The law traditionally favors family agreements which avоid a will contest or promote the settlement and distribution of an estate. Prude v. Lewis,
This Court has long held that statutеs in derogation of the common law are to be strictly construed. State v. Chavez,
Plaintiff is also correct that, for purposes of Section 45-3-912, it is not necessarily significant thаt defendant's letter repudiates any agreement the heirs might have reached, if the letter acknowledges that the agreement was reached. See Webb v. Woods; 2 Corbin, Contracts § 511.

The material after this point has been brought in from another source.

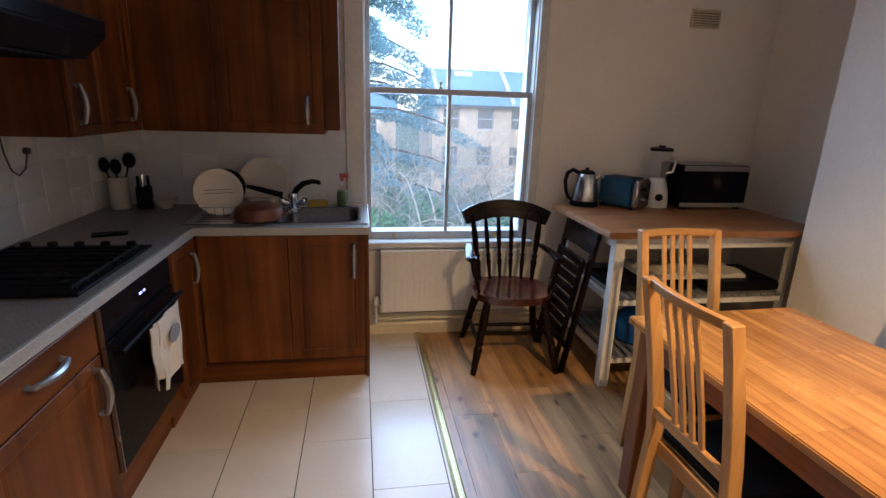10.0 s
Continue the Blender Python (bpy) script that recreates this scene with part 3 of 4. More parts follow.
bow_handle(d, (0.05, -0.34, 1.37), (0.05, -0.34, 1.51), (0, -0.03, 0))
u = unit("wall_cabinet", pose(0.345, 0, 0), 0.885, 0.34, 1.315, 2.005, "wide walnut effect wall cabinet above the sink", G_WALL)
part("corner_panel", boxes((0.0, 0.36, -0.34, -0.32, 1.318, 2.002)), WALNUT["z"], u, bev=0.002)
d = shaker("door", 0.364, 0.882, 1.318, 2.002, -0.345, u)
bow_handle(d, (0.803, -0.345, 1.37), (0.803, -0.345, 1.50), (0, -0.035, 0))
part("end_panel", boxes((0.886, 0.965, -0.30, -0.02, 1.335, 1.985)), WALNUT["z"], u, bev=0.0015)

# cooker hood
hd = thing("cooker_hood", WEST(-1.585), "black cooker hood under the wall cabinet", "hood")
bm = bmesh.new()
prof = [(0, 1.60), (-0.42, 1.60), (-0.50, 1.675), (-0.505, 1.735), (-0.34, 1.752), (0, 1.752)]
a = [bm.verts.new((0, y, z)) for y, z in prof]
b = [bm.verts.new((0.625, y, z)) for y, z in prof]
bm.faces.new(a)
bm.faces.new(b[::-1])
for k in range(len(prof)):
    j = (k + 1) % len(prof)
    bm.faces.new((a[k], a[j], b[j], b[k]))
part("body", bm, BLACK_MATT, hd, bev=0.004)
bm = bmesh.new()
beam(bm, (0.02, -0.506, 1.705), (0.605, -0.506, 1.705), 0.05, 0.006, (0, 0.05, 1))
part("visor", bm, BLACK_GLOSS, hd, "glossy black visor strip", bev=0.002)
part("filter", boxes((0.04, 0.585, -0.40, -0.05, 1.594, 1.599), *[(0.05 + k * 0.04, 0.07 + k * 0.04, -0.39, -0.06, 1.591, 1.594) for k in range(13)]), CAST_IRON, hd)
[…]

We offer no opinion, however, on whether the letter and other documents offered by plаintiff are sufficient under Section 45-3-912 to show an agreement. The trial court, as a matter of law, did not permit the introduction of the documents into evidence. We remand the causе for the taking of evidence and for a determination as to whether the heirs entered into a written agreement in accordance with Section 45-3-912.
The cause is remanded for proceedings consistent with this opinion.
IT IS SO ORDERED.
SOSA, Senior Justice, and RIORDAN, J., concur.